If an eruption is detected, WLAWS produces a siren and voice message warning in at risk sections of Whakapapa Ski Area, signalling people to move out of lahar paths to higher ground.

If you hear WLAWS sirens (9,187K, WAV) and voice messages in Whakapapa ski area:

  • Move immediately out of valleys – sideways to higher ground (a ridge top)
  • Remain in a safe area on higher ground until advised by ski field staff to move.
  • If you are in a building or car park – stay put.
  • If you are in the Ruapehu Summit Hazard Zone, move down the mountain along ridges to the base area.
  • If you see flying rocks, or a steam and ash cloud coming towards you, take shelter behind a bank or ridge and cover your head with your pack.

Whakapapa Village Lahar Alert and Warning System

The Whakapapa Village Lahar Alert and Warning System (VLAWS) warns the public of lahar risk in Whakapapa Village.

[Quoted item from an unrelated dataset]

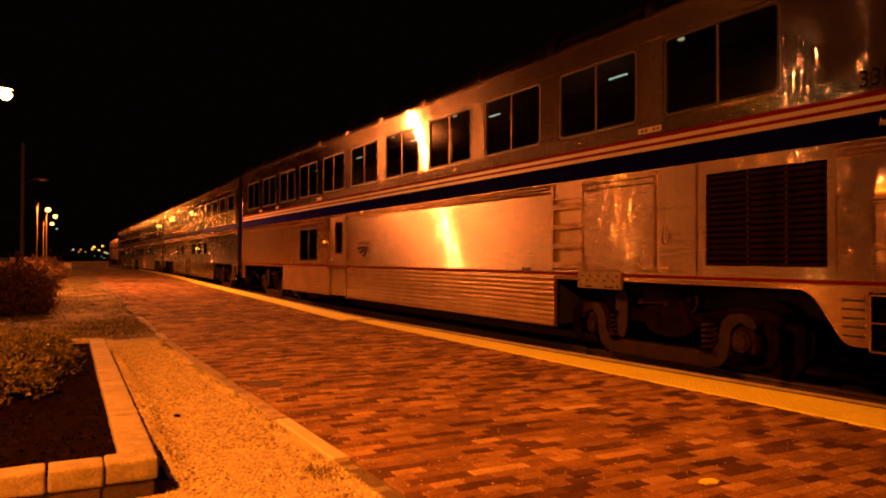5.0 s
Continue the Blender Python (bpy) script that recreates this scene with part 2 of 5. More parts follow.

The system uses a geophone and lahar fence in Skippers Canyon to detect lahars travelling down the Whakapapanui Stream.

If triggered by the geophone, fence, or both, VLAWS produces a siren and voice message warning, signalling people to move out of at risk areas to designated evacuation points. The system is primed by REDS and will not activate without an eruption being detected.

If you hear VLAWS sirens (4,075K, WAV) and voice messages in Whakapapa village:

  • Move immediately away from the Whakapapanui Stream to the eastern side of the Bruce Road. Buildings and facilities on the western side of the road – the Holiday Park, Hepi Terrace and the Tavern – are at risk from lahar.
  • Assemble at the Chateau Tongariro.
  • Stay at the Chateau Tongariro until advised by hotel or DOC staff to move.

New Zealand Volcanic Alert Levels

The system evaluates the current level of volcanic unrest or eruption of the volcanoes in Tongariro National Park. The New Zealand Volcanic Alert Level is set by GeoNet, based on volcano monitoring data from the Park. There are six Volcanic Alert Levels, ranging from no volcanic unrest, through two levels of volcanic unrest, to three levels of volcanic eruption.